Despite the tricks garnered from his jazz training, Chris Woods’ music is hard to place into a genre. “Ultimately it’s just instrumental music, and that’s sort of a genre in itself. I’m certainly not rock, I’m certainly not blues, I’m certainly not, like, dubstep or anything.” Chris is aware of instrumental music’s marginalised position in modern popular music, but he doesn’t think it should have to be ‘niche’. “What I find most surprising is the idea that instrumental music is almost something strange. I’ve listened to instrumental music all my life. Not just instrumental music, but it’s been part of my listening library, and some of that is the most powerful, emotional music that I’ve ever heard. I’m not saying my music is the most powerful, emotional music you’ll ever hear, but I think music is music: it makes you feel stuff. And lyrics are wonderful and beautiful, but they’re just part of a package, aren’t they?” Chris has written lyrics in the past, which he says he has “really enjoyed”, but his solo tracks are designed to stand alone. “I’m writing them as pieces of music, so it doesn’t really come into my head to write lyrics or to try and get a singer. I think they would just sound like bad songs with lyrics squeezed into them, ‘cause they’re not designed for that.”
For a while, we discuss whether it is possible to express as much in an instrumental track as it is in a song with lyrics. Chris says that lyrics “resonate with people better”, but “words can be really contrived, whereas music, it’s just sound, isn’t it? You don’t have to worry about sound being contrived.” Nevertheless, he still tries to communicate meaning in his music. “Usually there’s a bit of a story behind stuff, purely because something’s coming out, and I start to build a picture of what it might be about. And then I focus on that image, that idea, so it doesn’t become a meandering mess of notes and tricks. [Then] I’ve got a clear focus of a feeling or an atmosphere, a progression or a story.”
Considering the way he writes, Stories for Solo Guitar is a fitting title for Chris Woods’ debut album. Despite his songwriting’s highly personal focus, he is not immune to a bit of straight-up imitation of his favourite artists – it is refreshing that he admits it, as I suspect most artists do it. My favourite track on his Woodcraft EP is ‘Rolling Hills’, which was inspired by John Mayer. Yet, even when conscious of his influences, Chris takes it in his own direction. “I was listening to [John Mayer’s] ‘Neon’, and I was trying to rip off some of his sound, and I just kinda got that riff going on really. But then once again, it blended into stuff that was happening at the time. I was living in the West Country and it was one of those turbulent times when friendship groups sort of implode on themselves, so that became the focus really.”
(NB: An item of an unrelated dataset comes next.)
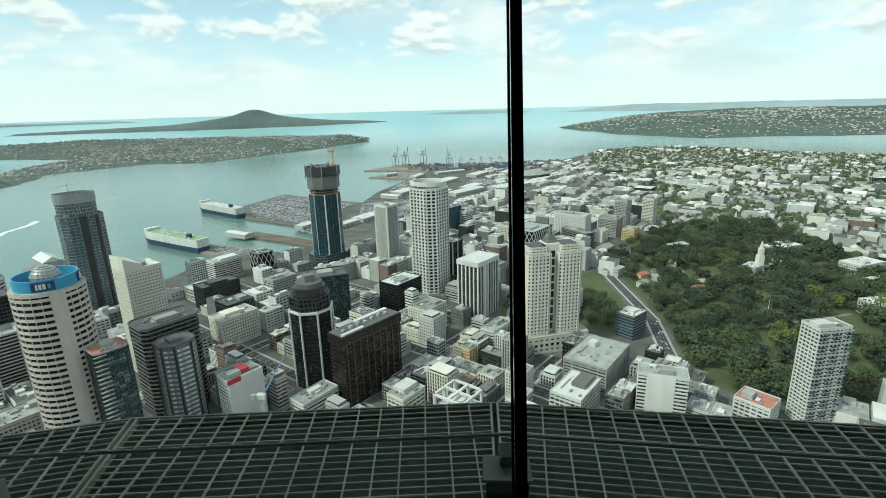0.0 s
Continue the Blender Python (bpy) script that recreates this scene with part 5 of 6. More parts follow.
# the long wharf: twin sheds, hotel, and the stepped hall at its root
for k, off in enumerate((-20, 20)):
    for i in range(4):
        p = Vector((-676 - 62 * i, 528 + 49 * i)) + Vector((0.62, 0.78)) * off
        hall("wharf_apartments", p.x, p.y, 66, 24, 15, 142, "white", "wroof", "white wharf apartments with a long pale roof", rise=3)
t = tower("wharf_stepped_hotel", "white stepped hotel at the root of the wharf", (-640, 505), 40, 44, 24, "white", "glass", rot=52, fh=3.4, bay=0, pw=0, sp=0.5, proud=1.0, pts=chamfer(44, 40, 8), roof="roof", cat="hotel", plant_mat="dgrey", big=0.5)
tower("wharf_blank_hall", "pale blank hall at the wharf's root", (-590, 440), 34, 72, 22, "cream", "glass", fh=11, bay=12, pw=9, sp=0.8, roof="wroof", plant=2, plant_mat="wroof", big=0.3)
for i in range(6):
    p = Vector((-858, 462)).lerp(Vector((-672, 388)), i / 5)
    hall("white_pavilion", p.x, p.y, 34, 26, 7, 140, "white", "wroof", "white tent-roofed wharf pavilion", rise=4)
hall("white_long_shed", -655, 425, 70, 14, 6, 52, "white", "wroof", "long low white quay shed")
hall("ferry_hall", -690, 850, 60, 28, 10, 142, "grey", "wroof", "white rounded ferry hall", rise=8)
for x, y, w, d, rot in ((-420, 1010, 60, 20, 150), (-300, 1080, 50, 24, 60), (-120, 1500, 90, 40, 60), (0, 1700, 120, 44, 60), (60, 1480, 140, 40, 50), (150, 1330, 130, 46, 50), (-60, 1290, 90, 40, 60), (-200, 1900, 50, 20, 40), (200, 1560, 150, 50, 40), (260, 1250, 160, 60, 45),
                        (-180, 1150, 70, 34, 60), (-80, 1100, 60, 36, 60), (330, 1700, 120, 30, 60), (120, 1850, 110, 40, 60), (-215, 1085, 60, 22, 60), (-20, 1450, 110, 34, 60), (80, 1560, 90, 36, 60), (-100, 1830, 80, 26, 70), (20, 1930, 120, 30, 30), (240, 1900, 120, 34, 60), (-150, 1420, 60, 24, 150), (300, 1450, 120, 44, 60)):
    hall("port_shed", x, y, w, d, 9 + (w % 5), rot, "shed", "wroof", "long pale port shed with a white roof", z=LAND)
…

It is clear from Chris’ uniqueness that at least some of his talent comes naturally, but the story of how and when he learned to play could give heart to anyone hoping to develop a skill after the malleable childhood years. “I was a late starter to music, I think. You know how it is when you’re a kid or a young adult, you’re either into music and bands or you’re into football, y’know what I mean? You almost fit into a ‘genre’. I wasn’t part of that creative genre of people until much later, and then it sort of hit me really, all of a sudden, all this music. So yeah, I was really late I think. But that was cool, because I probably felt like I was making up for lost time.”
Finally, I ask Chris with whom he would particularly like to collaborate, given the chance. Since we had talked mostly about a range of singer-songwriters, I’m surprised when he chooses jazz drummers. “There’s a guy called Benny Greb and a guy called Jojo Mayer, and either of those two I’d really love to sit down with, particularly Jojo Mayer.”
Though their music is an entirely different listen from Chris Woods Groove material, I realise that all three would be placed on a store’s ‘instrumental’ shelves. The genre of instrumental music is so varied and huge, it holds thousands of untold gems for listeners who have never ventured away from HMV’s Pop/Rock section. If you have never heard Chris Woods Groove, perhaps it’s time to make up for lost time yourself.